## Goal of the exercise
Print the listing from its top line through the line containing "2.16), BARM, gr)", nothing more, and leave out the pictures.

## Extracted records
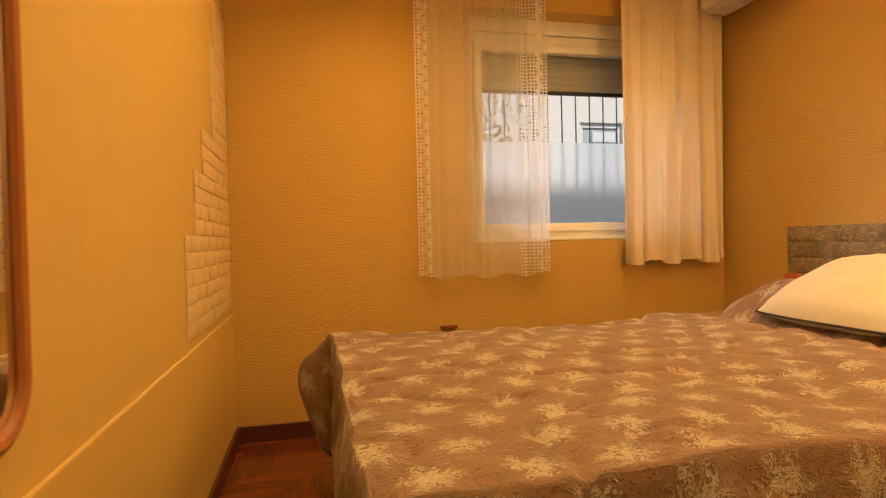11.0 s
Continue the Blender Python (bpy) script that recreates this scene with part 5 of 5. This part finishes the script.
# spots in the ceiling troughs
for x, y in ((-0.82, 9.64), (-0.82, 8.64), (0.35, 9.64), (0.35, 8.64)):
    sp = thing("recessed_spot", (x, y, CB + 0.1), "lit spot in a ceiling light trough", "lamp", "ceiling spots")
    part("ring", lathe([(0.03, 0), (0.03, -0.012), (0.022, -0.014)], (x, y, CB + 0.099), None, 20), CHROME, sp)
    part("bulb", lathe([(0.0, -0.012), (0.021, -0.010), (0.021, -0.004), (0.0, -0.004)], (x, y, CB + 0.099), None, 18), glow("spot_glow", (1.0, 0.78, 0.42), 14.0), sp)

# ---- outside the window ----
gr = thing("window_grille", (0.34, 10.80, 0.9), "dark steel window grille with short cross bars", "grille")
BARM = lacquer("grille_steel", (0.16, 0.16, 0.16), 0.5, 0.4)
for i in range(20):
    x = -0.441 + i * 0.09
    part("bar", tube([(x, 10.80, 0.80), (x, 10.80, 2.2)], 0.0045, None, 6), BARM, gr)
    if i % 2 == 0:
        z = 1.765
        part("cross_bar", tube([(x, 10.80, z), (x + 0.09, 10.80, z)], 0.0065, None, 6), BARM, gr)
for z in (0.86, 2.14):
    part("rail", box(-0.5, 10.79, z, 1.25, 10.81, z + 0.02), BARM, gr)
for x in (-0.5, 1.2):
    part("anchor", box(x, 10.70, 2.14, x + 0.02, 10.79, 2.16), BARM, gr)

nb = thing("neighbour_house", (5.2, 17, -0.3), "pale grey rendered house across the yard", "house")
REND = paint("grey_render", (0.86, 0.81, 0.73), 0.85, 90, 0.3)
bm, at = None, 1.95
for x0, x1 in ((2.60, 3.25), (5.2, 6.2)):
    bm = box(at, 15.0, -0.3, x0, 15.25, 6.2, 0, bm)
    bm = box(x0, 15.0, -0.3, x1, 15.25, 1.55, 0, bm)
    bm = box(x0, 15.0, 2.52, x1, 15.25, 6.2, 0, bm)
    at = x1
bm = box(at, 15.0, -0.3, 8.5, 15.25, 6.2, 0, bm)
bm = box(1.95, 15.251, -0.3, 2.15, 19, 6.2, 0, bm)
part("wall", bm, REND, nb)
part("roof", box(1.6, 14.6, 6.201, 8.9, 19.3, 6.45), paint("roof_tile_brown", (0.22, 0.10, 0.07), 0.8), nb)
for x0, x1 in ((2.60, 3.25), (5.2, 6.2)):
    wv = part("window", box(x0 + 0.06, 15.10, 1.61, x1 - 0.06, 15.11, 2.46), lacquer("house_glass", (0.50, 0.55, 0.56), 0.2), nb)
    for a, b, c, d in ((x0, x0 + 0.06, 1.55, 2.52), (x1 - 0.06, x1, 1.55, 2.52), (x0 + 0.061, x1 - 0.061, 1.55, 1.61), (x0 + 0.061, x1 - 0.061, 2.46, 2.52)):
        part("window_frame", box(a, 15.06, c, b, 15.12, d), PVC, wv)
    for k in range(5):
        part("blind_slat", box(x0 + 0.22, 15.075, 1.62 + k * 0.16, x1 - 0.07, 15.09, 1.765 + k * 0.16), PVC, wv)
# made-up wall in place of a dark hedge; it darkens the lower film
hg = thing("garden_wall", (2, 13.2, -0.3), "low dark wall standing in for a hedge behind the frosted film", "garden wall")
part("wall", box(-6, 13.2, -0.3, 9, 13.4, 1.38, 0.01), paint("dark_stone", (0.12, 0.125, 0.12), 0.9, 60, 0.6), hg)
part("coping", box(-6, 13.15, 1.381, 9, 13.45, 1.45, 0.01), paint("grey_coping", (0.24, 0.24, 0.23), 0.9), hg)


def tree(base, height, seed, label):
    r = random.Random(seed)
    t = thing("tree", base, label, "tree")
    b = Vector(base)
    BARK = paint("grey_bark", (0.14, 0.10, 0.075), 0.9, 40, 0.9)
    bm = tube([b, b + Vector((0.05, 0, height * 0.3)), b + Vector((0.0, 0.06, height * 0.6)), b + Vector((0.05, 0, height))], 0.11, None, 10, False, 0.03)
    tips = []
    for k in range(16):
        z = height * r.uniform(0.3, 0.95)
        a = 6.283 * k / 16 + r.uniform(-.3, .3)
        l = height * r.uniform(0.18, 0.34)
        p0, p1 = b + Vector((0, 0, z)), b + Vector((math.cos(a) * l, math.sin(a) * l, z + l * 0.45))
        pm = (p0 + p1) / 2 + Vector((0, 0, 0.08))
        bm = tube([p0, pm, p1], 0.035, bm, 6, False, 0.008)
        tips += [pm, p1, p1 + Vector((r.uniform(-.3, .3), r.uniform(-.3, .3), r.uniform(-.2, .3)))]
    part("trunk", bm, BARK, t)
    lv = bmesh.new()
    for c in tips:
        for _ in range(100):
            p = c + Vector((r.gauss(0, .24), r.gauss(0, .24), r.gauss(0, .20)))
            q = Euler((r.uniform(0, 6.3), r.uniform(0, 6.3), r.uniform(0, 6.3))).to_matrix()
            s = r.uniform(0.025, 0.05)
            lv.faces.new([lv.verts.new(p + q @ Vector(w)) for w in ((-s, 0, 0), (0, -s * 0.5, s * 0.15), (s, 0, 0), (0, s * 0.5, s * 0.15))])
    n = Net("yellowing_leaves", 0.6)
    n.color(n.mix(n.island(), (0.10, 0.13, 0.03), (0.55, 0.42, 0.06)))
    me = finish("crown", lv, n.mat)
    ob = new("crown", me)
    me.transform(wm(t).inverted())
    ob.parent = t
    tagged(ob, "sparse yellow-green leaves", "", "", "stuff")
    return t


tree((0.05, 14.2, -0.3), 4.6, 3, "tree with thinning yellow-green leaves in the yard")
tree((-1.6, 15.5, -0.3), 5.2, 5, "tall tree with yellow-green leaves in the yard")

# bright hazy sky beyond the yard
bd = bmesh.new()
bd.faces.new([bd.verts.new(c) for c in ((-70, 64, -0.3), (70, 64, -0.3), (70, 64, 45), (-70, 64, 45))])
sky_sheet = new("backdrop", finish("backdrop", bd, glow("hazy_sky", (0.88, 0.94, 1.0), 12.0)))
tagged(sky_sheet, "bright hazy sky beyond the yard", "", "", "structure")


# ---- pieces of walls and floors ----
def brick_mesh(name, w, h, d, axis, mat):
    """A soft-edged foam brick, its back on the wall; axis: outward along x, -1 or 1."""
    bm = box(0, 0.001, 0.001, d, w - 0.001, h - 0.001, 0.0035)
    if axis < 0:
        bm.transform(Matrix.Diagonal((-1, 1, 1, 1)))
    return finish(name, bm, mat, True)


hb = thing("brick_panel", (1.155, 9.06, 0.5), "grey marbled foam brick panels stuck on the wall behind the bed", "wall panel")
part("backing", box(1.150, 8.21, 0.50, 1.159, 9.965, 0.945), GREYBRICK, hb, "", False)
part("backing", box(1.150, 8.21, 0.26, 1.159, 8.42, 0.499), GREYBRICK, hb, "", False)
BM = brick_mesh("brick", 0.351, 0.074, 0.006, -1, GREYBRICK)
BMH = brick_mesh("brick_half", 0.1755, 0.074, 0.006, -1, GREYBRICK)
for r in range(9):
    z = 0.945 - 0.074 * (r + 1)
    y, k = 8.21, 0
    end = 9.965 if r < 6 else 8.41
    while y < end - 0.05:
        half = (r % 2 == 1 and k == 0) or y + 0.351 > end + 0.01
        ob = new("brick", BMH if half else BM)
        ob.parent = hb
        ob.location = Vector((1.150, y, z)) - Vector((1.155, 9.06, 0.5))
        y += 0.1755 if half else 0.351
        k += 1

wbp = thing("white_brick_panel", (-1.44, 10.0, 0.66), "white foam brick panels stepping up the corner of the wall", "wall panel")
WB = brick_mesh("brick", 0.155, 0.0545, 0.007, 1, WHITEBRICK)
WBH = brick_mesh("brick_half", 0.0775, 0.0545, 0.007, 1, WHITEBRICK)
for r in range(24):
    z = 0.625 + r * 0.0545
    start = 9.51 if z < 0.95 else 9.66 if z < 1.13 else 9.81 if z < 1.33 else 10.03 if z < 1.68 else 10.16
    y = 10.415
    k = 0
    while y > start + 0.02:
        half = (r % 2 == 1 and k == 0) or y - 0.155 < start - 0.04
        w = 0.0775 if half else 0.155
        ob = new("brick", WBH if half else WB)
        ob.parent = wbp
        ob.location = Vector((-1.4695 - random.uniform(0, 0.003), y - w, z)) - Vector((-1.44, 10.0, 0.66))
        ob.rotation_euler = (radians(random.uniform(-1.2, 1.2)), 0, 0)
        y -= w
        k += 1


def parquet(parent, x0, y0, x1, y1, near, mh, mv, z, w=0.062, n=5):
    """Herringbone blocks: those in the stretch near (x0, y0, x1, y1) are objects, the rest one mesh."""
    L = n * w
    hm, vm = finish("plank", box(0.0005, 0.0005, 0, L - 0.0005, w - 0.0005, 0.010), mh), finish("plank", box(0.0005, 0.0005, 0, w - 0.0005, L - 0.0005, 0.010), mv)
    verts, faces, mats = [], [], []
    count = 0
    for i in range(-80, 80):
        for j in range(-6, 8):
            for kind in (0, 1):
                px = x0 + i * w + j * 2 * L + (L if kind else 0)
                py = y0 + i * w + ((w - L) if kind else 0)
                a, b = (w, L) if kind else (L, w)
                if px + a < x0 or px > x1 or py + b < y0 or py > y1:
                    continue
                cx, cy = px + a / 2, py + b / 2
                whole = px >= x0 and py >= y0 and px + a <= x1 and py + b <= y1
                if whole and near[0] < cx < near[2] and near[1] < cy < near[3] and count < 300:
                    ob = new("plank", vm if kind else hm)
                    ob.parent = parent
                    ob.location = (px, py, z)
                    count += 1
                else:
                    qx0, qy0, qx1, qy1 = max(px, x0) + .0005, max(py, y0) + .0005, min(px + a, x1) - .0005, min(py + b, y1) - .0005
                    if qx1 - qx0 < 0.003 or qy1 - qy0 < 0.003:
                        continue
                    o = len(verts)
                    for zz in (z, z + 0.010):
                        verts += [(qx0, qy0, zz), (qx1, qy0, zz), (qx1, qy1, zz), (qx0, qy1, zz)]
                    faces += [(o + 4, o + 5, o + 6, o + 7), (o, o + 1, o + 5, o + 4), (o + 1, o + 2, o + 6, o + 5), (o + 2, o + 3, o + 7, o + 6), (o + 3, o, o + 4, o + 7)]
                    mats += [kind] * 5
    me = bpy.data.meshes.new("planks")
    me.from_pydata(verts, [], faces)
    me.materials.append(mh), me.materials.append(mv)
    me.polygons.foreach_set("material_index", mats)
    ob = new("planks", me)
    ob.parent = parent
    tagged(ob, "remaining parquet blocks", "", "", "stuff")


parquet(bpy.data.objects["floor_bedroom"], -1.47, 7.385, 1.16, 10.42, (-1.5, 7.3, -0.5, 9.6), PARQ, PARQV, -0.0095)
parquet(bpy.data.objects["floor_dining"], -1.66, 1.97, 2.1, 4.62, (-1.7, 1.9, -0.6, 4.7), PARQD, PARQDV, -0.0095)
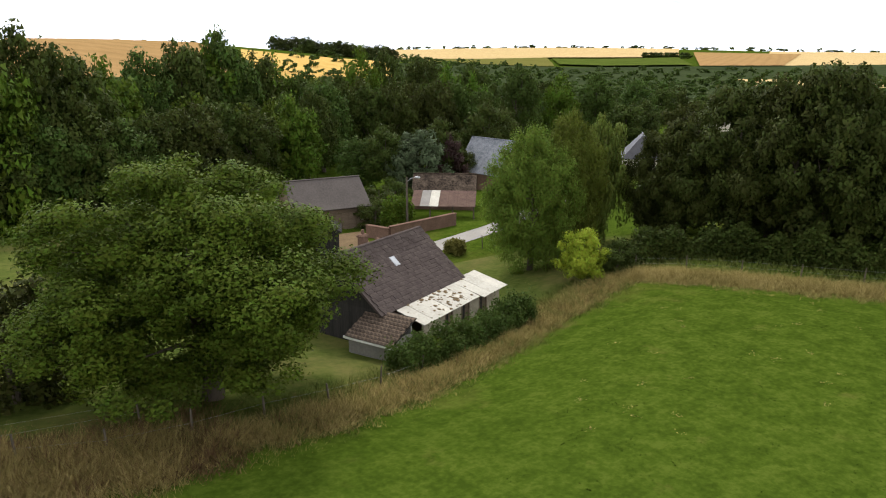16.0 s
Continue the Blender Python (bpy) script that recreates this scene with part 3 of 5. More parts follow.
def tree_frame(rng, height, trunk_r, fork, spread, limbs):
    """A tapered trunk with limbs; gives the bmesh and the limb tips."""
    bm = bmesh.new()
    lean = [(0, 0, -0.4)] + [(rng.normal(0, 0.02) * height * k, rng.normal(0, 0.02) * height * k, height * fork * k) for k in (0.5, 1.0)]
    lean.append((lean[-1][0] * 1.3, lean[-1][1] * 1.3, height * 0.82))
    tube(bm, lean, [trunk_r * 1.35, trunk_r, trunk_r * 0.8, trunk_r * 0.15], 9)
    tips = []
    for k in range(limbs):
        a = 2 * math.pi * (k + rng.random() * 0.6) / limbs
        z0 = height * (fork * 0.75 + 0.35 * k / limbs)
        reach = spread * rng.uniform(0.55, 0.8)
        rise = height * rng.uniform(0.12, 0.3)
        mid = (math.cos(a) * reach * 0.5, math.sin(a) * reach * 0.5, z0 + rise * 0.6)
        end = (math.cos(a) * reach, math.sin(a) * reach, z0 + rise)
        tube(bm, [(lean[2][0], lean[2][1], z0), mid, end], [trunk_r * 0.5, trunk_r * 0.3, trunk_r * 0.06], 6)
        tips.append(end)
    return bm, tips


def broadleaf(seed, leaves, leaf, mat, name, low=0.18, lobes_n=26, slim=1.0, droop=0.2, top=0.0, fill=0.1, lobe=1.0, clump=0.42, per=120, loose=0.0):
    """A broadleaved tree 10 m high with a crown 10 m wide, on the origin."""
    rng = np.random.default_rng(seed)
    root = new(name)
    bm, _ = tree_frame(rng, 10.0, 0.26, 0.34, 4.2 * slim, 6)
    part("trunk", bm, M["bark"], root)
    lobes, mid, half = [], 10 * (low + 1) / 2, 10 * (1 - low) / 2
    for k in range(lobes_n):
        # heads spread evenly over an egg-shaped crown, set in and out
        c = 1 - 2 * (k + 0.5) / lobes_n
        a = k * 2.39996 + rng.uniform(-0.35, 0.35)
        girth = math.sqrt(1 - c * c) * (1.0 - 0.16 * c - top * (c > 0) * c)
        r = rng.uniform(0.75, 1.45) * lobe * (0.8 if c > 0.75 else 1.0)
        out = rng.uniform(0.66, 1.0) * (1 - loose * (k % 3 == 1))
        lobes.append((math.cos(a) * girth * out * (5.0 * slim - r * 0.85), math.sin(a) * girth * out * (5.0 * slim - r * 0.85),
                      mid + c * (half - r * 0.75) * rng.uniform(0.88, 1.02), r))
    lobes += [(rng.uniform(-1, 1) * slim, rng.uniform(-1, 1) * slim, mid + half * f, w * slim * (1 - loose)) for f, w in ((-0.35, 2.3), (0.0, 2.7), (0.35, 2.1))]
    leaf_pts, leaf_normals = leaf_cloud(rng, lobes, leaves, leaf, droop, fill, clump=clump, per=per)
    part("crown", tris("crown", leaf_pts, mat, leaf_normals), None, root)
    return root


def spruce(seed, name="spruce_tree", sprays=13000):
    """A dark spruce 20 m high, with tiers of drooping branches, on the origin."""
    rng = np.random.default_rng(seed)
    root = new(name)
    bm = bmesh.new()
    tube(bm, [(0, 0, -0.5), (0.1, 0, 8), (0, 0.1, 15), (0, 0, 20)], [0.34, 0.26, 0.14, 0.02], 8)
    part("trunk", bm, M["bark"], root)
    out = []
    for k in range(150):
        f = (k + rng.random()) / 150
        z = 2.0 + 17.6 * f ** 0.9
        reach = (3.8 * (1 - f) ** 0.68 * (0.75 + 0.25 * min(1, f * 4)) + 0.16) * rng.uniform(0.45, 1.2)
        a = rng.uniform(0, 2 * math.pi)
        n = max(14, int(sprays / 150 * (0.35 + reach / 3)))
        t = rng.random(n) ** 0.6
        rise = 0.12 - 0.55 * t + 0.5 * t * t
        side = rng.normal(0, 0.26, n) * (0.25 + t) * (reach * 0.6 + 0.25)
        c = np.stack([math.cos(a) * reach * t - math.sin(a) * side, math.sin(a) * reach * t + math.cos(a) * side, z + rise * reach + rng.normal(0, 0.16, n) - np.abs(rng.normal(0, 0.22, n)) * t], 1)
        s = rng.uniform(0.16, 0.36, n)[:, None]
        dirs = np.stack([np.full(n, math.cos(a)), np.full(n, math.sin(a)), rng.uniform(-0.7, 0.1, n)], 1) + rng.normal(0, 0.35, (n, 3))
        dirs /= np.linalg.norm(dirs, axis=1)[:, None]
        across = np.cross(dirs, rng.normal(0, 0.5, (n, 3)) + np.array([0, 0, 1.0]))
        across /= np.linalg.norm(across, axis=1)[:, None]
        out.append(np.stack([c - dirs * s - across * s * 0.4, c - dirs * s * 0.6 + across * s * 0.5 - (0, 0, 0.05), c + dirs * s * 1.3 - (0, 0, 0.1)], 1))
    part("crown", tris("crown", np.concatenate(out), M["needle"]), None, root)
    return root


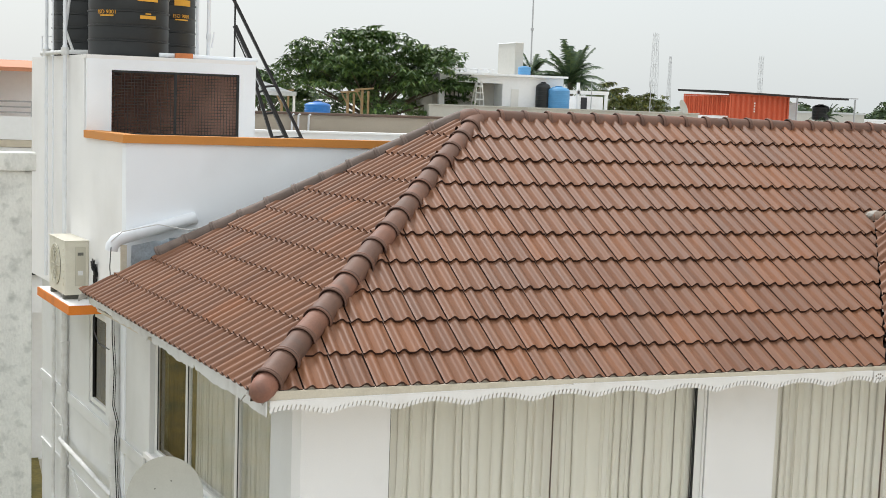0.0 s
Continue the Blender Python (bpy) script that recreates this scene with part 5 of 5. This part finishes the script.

## Answer to the problem
11.0 s
Continue the Blender Python (bpy) script that recreates this scene with part 5 of 5. This part finishes the script.
# spots in the ceiling troughs
for x, y in ((-0.82, 9.64), (-0.82, 8.64), (0.35, 9.64), (0.35, 8.64)):
    sp = thing("recessed_spot", (x, y, CB + 0.1), "lit spot in a ceiling light trough", "lamp", "ceiling spots")
    part("ring", lathe([(0.03, 0), (0.03, -0.012), (0.022, -0.014)], (x, y, CB + 0.099), None, 20), CHROME, sp)
    part("bulb", lathe([(0.0, -0.012), (0.021, -0.010), (0.021, -0.004), (0.0, -0.004)], (x, y, CB + 0.099), None, 18), glow("spot_glow", (1.0, 0.78, 0.42), 14.0), sp)

# ---- outside the window ----
gr = thing("window_grille", (0.34, 10.80, 0.9), "dark steel window grille with short cross bars", "grille")
BARM = lacquer("grille_steel", (0.16, 0.16, 0.16), 0.5, 0.4)
for i in range(20):
    x = -0.441 + i * 0.09
    part("bar", tube([(x, 10.80, 0.80), (x, 10.80, 2.2)], 0.0045, None, 6), BARM, gr)
    if i % 2 == 0:
        z = 1.765
        part("cross_bar", tube([(x, 10.80, z), (x + 0.09, 10.80, z)], 0.0065, None, 6), BARM, gr)
for z in (0.86, 2.14):
    part("rail", box(-0.5, 10.79, z, 1.25, 10.81, z + 0.02), BARM, gr)
for x in (-0.5, 1.2):
    part("anchor", box(x, 10.70, 2.14, x + 0.02, 10.79, 2.16), BARM, gr)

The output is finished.